Natural de Ovil, no concelho de Baião, António Mota é professor do primeiro ciclo, sendo actualmente um dos autores portugueses mais lido e mais premiado da literatura infanto-juvenil, com mais de cinco dezenas de títulos publicados. Victor Pinto, presidente da direcção do CECAJUVI, explicou ao Solidariedade que esta foi uma forma de lembrar e recuperar uma memória colectiva dos utentes do centro. “Fizemos uma viagem à memória e à vida dos nossos utentes, pois este livro fala deles e das coisas que eles faziam e do modo como as faziam”, disse o presidente da instituição.

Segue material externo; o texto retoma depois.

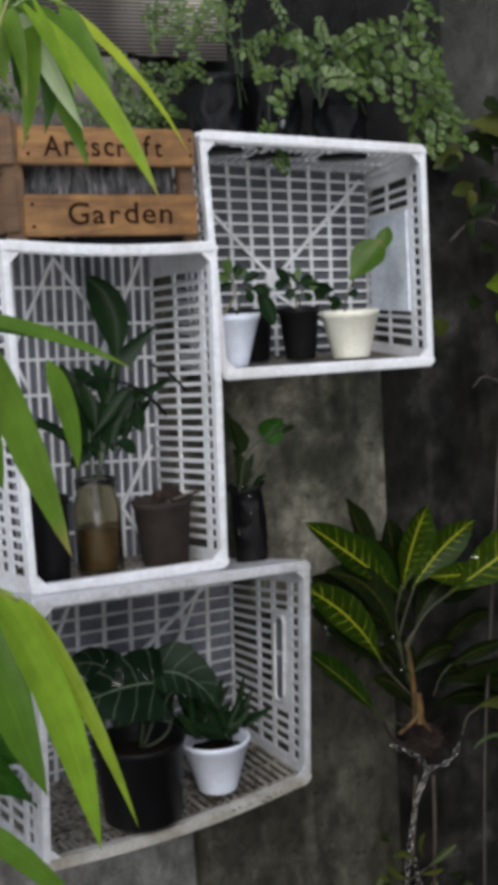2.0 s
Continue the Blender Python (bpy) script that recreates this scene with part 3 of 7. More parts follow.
def crate(label, front, back, cols, rows, side_rows, handle=False, plate=False, sag=0.0, top_sag=0.0, plastic=None, floor_rail=None, backing=None):
    """front and back: four corners each, top left, top right, bottom right, bottom left."""
    f, k = [Vector(p) for p in front], [Vector(p) for p in back]
    ww, hh, dd = (f[1] - f[0]).length, (f[0] - f[3]).length, (k[0] - f[0]).length
    root = thing("plastic_crate", label, "crate", "crates on the wall")

    def warp(p):
        a, c, b = p.x / ww, p.y / dd, p.z / hh
        near = (f[3] * (1 - a) + f[2] * a) * (1 - b) + (f[0] * (1 - a) + f[1] * a) * b
        far = (k[3] * (1 - a) + k[2] * a) * (1 - b) + (k[0] * (1 - a) + k[1] * a) * b
        q = near * (1 - c) + far * c
        q.z -= (sag * (1 - b) + top_sag * b) * math.sin(math.pi * min(1, max(0, a))) * (1 - c)
        return q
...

Os originais que deram origem às ilustrações do livro, da autoria de Marta Lemos, também natural de Baião, foram motivo de uma exposição/venda no Centro. Os desenhos, aguarelas e pinturas a óleo de muitos dos momentos que povoam a tradição popular descrita na obra, estiveram expostos nas paredes da sala de visitas do CECAJUVI, advindo uma percentagem da sua venda para a instituição, que atravessa alguns constrangimentos financeiros, com o fecho da valência de ATL.
Após a apresentação de “Outros Tempos” houve ainda tempo para um lanche-convívio, onde foram servidas as iguarias do porco. Apesar de não saber ler, Francina Ribeiro, de 80 anos, explica que gostou muito daquele dia. “Já o meu pai matava assim o porco e eu, ainda mocita, ajudava”, diz-nos, enquanto prova as febras acabadas de vir da brasa. Francina não sabe ler e nunca foi à escola, mas confessa que gostava que alguém que lhe lesse o livro “do senhor Mota”. Já António Vieira, de 76 anos, sabe ler e até comprou um dos livros. “Eu ainda não o li, mas como fala do tempo antigo deve ser bonito”, diz. “Ainda mato o meu porquinho em casa e esta manhã ajudei a matar este porco daqui”, afirma orgulhoso, enquanto nos mostra o livro que comprou, devidamente autografado pelo autor.
O CECAJUVI é actualmente a sala de visitas da localidade onde está inserido, Santa Leocádia. A IPSS, criada em 1998, desenvolve as valências de centro de dia e apoio domiciliário, servindo cerca de 80 utentes não só da freguesia onde está localizada, mas também das freguesias limítrofes.